Pelatih Tim Nasional Italia, Luciano Spalletti, mengakhiri masa tugasnya dengan hasil kemenangan 2-0 atas Moldova dalam kualifikasi Piala Dunia 2026. Namun, konferensi pers perpisahannya justru lebih terasa seperti pengakuan kegagalan daripada perayaan.
Spalletti, didampingi manajer tim Gianluigi Buffon dan Presiden FIGC Gabriele Gravina, menyampaikan refleksi jujur dan getir. Meski begitu, ia tetap menunjukkan kecintaannya pada Azzurri.
Spalletti Mengakui Kegagalannya Melatih Timnas Italia
Spalletti secara terbuka mengakui kegagalannya selama menukangi Timnas Italia. Ia menyatakan bahwa ia meninggalkan tim dalam kondisi yang sama seperti saat ia menerimanya.
Keputusan pemecatannya, menurut Spalletti, sudah diambil sebelum pertandingan melawan Moldova. Kekalahan telak 0-3 dari Norwegia menjadi titik terendah dan pemicu pemecatannya.
Meskipun menang atas Moldova, penampilan Italia masih jauh dari kata meyakinkan. Spalletti menilai tim bermain tumpul dan kurang konsisten sepanjang kepemimpinannya.

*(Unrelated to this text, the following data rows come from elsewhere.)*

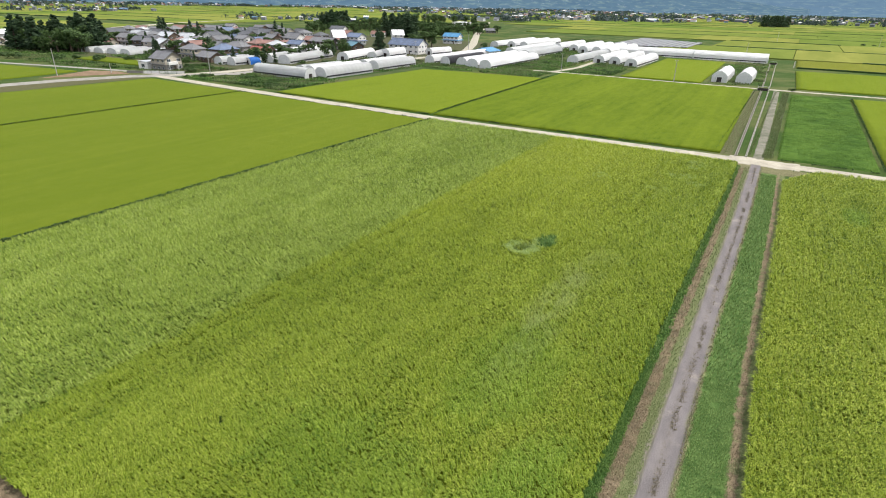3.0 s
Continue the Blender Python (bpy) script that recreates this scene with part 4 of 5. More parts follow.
# ---- trees ----
def foliage(centres, radii, size, count, rnd):
    """Small leaf clumps on and in the given lumps, as vertices and quads."""
    centres, radii = np.array(centres, float), np.array(radii, float)
    pick = rnd.integers(0, len(centres), count)
    d = rnd.normal(0, 1, (count, 3))
    d /= np.linalg.norm(d, axis=1)[:, None]
    p = centres[pick] + d * radii[pick] * (rnd.uniform(0.35, 1.0, count) ** 0.5)[:, None]
    a = rnd.normal(0, 1, (count, 3))
    a /= np.linalg.norm(a, axis=1)[:, None]
    b = np.cross(a, d + 0.3 * rnd.normal(0, 1, (count, 3)))
    b /= np.linalg.norm(b, axis=1)[:, None] + 1e-6
    s = size * rnd.uniform(0.6, 1.4, count)[:, None]
    v = np.stack([p - a * s - b * s * 0.6, p + a * s - b * s * 0.5, p + a * s * 0.8 + b * s * 0.6, p - a * s * 0.9 + b * s * 0.5], 1)
    return v.reshape(-1, 3), np.arange(count * 4).reshape(-1, 4)


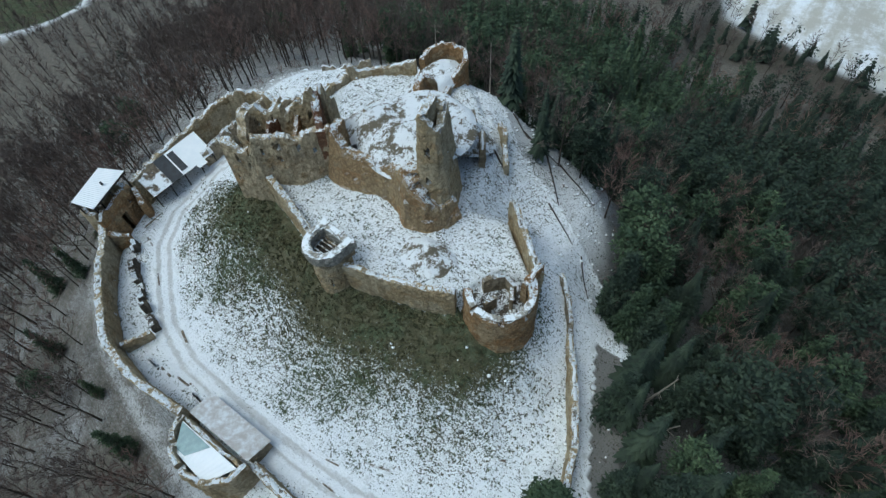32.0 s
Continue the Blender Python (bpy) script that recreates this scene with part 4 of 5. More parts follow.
# ---- west yard and its tower ----
ruin_wall("west_yard_wall", "ochre yard wall with a stepped broken top and corner pier", [(-29.8, 113.0), (-26.6, 107.0), (-21.4, 101.6), (-15, 102.0), (-9.9, 102.8), (-4.6, 103.6), (0.4, 104.0)], [(0, 15.0), (6, 13.6), (12, 13.2), (13.6, 14.6), (14.6, 12.6), (19, 13.6), (25, 13.8), (29, 12.2), (32, 13.0), (37, 10.4)], [(0, 4), (13, 5), (36, 5)], 1.2, STONE, holes=[(16.8, 17.5, 11, 12), (22.4, 23.1, 11, 12), (4, 4.7, 10.6, 11.8)], rough=0.28, seed=15, cap=0.3)
ruin_wall("north_west_tower", "round shell tower, open to the yard, brown inside", arc(-32.4, 117.6, 4.8, 58, 300, 24), [(0, 13.4), (3, 15.4), (10, 16.0), (16, 15.4), (20, 14.8)], [(0, 4), (24, 5)], 1.1, STONE_CORE, holes=[(8, 8.7, 12.6, 13.8), (14, 14.7, 11.5, 12.7)], rough=0.35, seed=16, cap=0.35, step_len=0.6)
ruin_wall("yard_north_wall", "low broken yard wall with snow on its top", [(-20.4, 122.6), (-25.6, 123.0), (-29.8, 121.6)], [(0, 14.6), (5, 13.6), (11, 13.2)], [(0, 6), (11, 5)], 1.0, STONE, rough=0.5, seed=52, cap=0.8)
ruin_wall("core_nub", "rounded wall fragment with an arched recess", [(-23.4, 122.4), (-21.2, 120.9), (-18.8, 121.0)], [(0, 17.6), (1.2, 19.4), (3.6, 19.4), (5.2, 18.0)], [(0, 9), (6.6, 9)], 1.4, STONE_CORE, rough=0.3, seed=53, cap=0.3, step_len=0.5, holes=[(1.6, 3.0, 8, 15.2)])
ruin_wall("yard_stub", "grey standing stub of a yard wall", [(-13.2, 117.0), (-10.8, 116.4)], [(0, 16.6), (2.5, 17.2)], [(0, 10), (2.5, 10)], 1.2, STONE_GREY, rough=0.3, seed=54, cap=0.6, step_len=0.5)
ruin_wall("north_fragment", "tilted thin fragment of the north-west wall", [(-21.4, 132.0), (-24.6, 130.4)], [(0, 13.4), (1.8, 15.0), (3.6, 12.0)], [(0, 1), (3.6, 1)], 0.9, STONE_GREY, rough=0.4, seed=55, cap=0.7, step_len=0.5)
ruin_wall("north_fragment", "tall leaning fragment of the north wall", [(-19.6, 140.4), (-24.0, 137.2), (-27.0, 134.4)], [(0, 9.6), (3.5, 11.2), (6.5, 13.0), (8.6, 10.8)], [(0, -3), (8.6, -3)], 0.9, STONE, rough=0.35, seed=56, cap=0.6, step_len=0.5)
ruin_wall("north_fragment", "pointed fragment by the core", [(-16.0, 137.8), (-18.4, 136.2)], [(0, 14.8), (1.4, 17.4), (2.9, 15.0)], [(0, 0), (2.9, 0)], 1.0, STONE_GREY, rough=0.4, seed=57, cap=0.5, step_len=0.45)
ruin_wall("slope_fragment", "weathered wall fragment standing on the snowy west slope", [(-33.6, 96.4), (-30.4, 92.0), (-26.0, 88.4)], [(0, 7.4), (3, 6.0), (7, 5.8), (11, 6.8)], [(0, 1), (11, 1)], 1.0, STONE_GREY, rough=0.4, seed=58, cap=0.8, step_len=0.6)
ruin_wall("slope_fragment", "small grey stub of masonry in the snow", [(-22.6, 99.8), (-20.2, 97.6)], [(0, 10.4), (3, 9.4)], [(0, 5), (3, 5)], 1.4, STONE_GREY, rough=0.6, seed=59, cap=0.6, step_len=0.5)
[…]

Strategi Spalletti yang Justru Merusak Tim
Spalletti mengaku telah melakukan berbagai percobaan taktik dan rotasi pemain. Namun, upayanya tersebut justru memperumit situasi dan berujung pada hasil yang kurang memuaskan.
Ia tak menyalahkan siapa pun atas kegagalannya. Spalletti bahkan menyatakan marah pada dirinya sendiri karena dinilai gagal memaksimalkan potensi para pemain.
Reaksi para pemain atas pemecatannya, menurut Spalletti, cukup tenang dan sunyi. Mereka tampak telah mengantisipasi situasi tersebut.
Spalletti juga mengakui telah menciptakan ketegangan dengan beberapa pemain, salah satunya Francesco Acerbi. Ia telah meminta maaf, namun tetap mempertahankan keputusan memberikan kesempatan bermain pada pemain muda seperti Calafiori dan Buongiorno.
Jadwal pertandingan yang padat dan kondisi fisik pemain juga menjadi kendala besar. Spalletti mencontohkan kontribusi Tonali yang energik, namun tidak diimbangi oleh rekan-rekannya.
Minimnya Pilihan Pemain Berkualitas Menjadi Kendala
Spalletti menyinggung terbatasnya pilihan pemain berkualitas di tim nasional Italia. Banyak pemain bintang yang jarang bermain atau mengalami cedera, seperti Chiesa, Zaccagni, dan Zaniolo.
Kendati demikian, ia tidak menjadikan hal tersebut sebagai pembenaran atas kegagalannya. Seorang pelatih, menurutnya, harus mampu menemukan solusi, bukan bersembunyi di balik keterbatasan.
Rekor Spalletti selama melatih Italia terbilang cukup baik di atas kertas: 12 kemenangan, 6 imbang, dan 6 kekalahan. Namun, hasilnya tidak cukup untuk membawa Italia ke arah yang lebih baik.
Spalletti menerima jika dirinya dinilai bukan orang yang tepat untuk memimpin Timnas Italia. Ia mengakui bahwa dirinya berusaha keras untuk melakukan perubahan, namun mungkin justru menimbulkan kerusakan yang lebih besar daripada yang diharapkan.
Kepergian Spalletti membuka lembaran baru bagi Timnas Italia. FIGC sedang mencari pelatih baru, dengan Claudio Ranieri dan Stefano Pioli sebagai kandidat terkuat. Tantangan besar menanti siapa pun yang akan menjadi pelatih baru Azzurri.
Spalletti meninggalkan pesan mengharukan tentang pentingnya menghargai dukungan publik. Ia mengingat dengan hangat sambutan antusias anak-anak yang menyambut bus tim, yang sayangnya tidak bisa ia balas dengan performa terbaik tim.
Walaupun mengakhiri tugasnya dengan kekecewaan, Spalletti berharap pelatih selanjutnya bisa melanjutkan pekerjaannya, tetapi dengan cara yang lebih baik. Terkadang, bukan perubahan besar yang dibutuhkan, melainkan langkah kecil namun tepat sasaran.